On the oft debated subject of mixing Access and Cranes in the same company, he commented that many of the customers are the same and it allows the overhead to be spread, “we use the same location and same administration. It is essential though to keep it separate, we have separate sales people, separate hire desk and separate mechanics”.

“I remember reading the Cranes&Access issue that had Martin Ainscough and the man from GWS/PTP on the cover, I still take that out from time to time and re read the article in order to remind myself to keep it separate”

Moving on to the most profitable equipment in the BMS fleet Jensen is quite clear when it comes to cranes “ The 50 tonne Kato truck cranes, they come in once a year for the road inspection and certification and that is the last we hear until the next year”.

If Kato or Tadano ever decided to meet the demand for truck cranes and re enter the market it seems that BMS would be an eager customer “Running an all All-Terrain fleet is like driving a 4x4 when you never drive outside of London” He says “We don’t get a penny more on the hire rate for them and yet they cost more to buy and more to maintain”

The same question with the access fleet did not elicit such a rapid and clear response, but larger booms generally do better in the BMS fleet it seems, with JLG cited as a boom product that works well in the fleet..

Finally to wrap up the interview we asked about the diesel that crane hire companies use, “why normal diesel of course? “All companies have to sue the fully taxed diesel (which costs roughly the same price on the forecourt as in the UK) so this is not an issue”

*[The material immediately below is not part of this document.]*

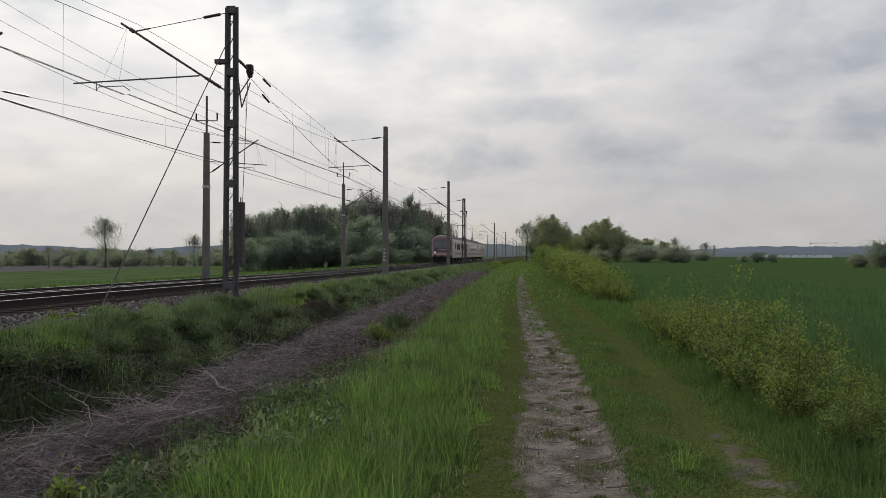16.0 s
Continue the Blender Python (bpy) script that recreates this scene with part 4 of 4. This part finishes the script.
def make_tree(seed, h, r, base, leaves, leaf, mat, label, name="tree", group="", dens_top=1.0, upright=0.5, trunk=0.02, fill=0.5, mass=0, spires=0):
    """A tapered trunk, limbs and branches, and a ragged crown with gaps. base: where the crown starts, as a share of the height."""
    g = np.random.default_rng(seed)
    t = thing(name, label, "tree", group)
    wood, pts = Build(), []
    spine = [Vector((g.normal(0, 0.02) * h * f, g.normal(0, 0.02) * h * f, h * 0.92 * f - 0.3 * (f == 0))) for f in (0, 0.2, 0.4, 0.6, 0.8, 1.0)]
    wood.tube(spine, [h * trunk * k for k in (1.15, 0.9, 0.68, 0.45, 0.26, 0.08)], 6, cap=False)
    limbs = 26
    for i in range(limbs):
        f = base + (0.97 - base) * (i + g.uniform(0, 0.9)) / limbs
        k = min(int(f * 5), 4)
        o = spine[k].lerp(spine[k + 1], f * 5 - k)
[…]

When asking about the how the Danish authorities differentiate between contact lifting and crane hire Jensen had some difficulty understanding the two concepts.. “This is not an issue here in Denmark, we do are called for a crane and we go and do the lift, if the the crane driver takes the responsibility for the lift in that if he is not happy with any of the arrangements on site he will stop and demand that it is put right”.

Crane drivers are all licensed and generally go though both a training programme and an apprenticeship, starting off as an assistant on a larger crane and then when he is full licensed moving onto a small crane of his own and gradually moving up to larger and more sophisticated units.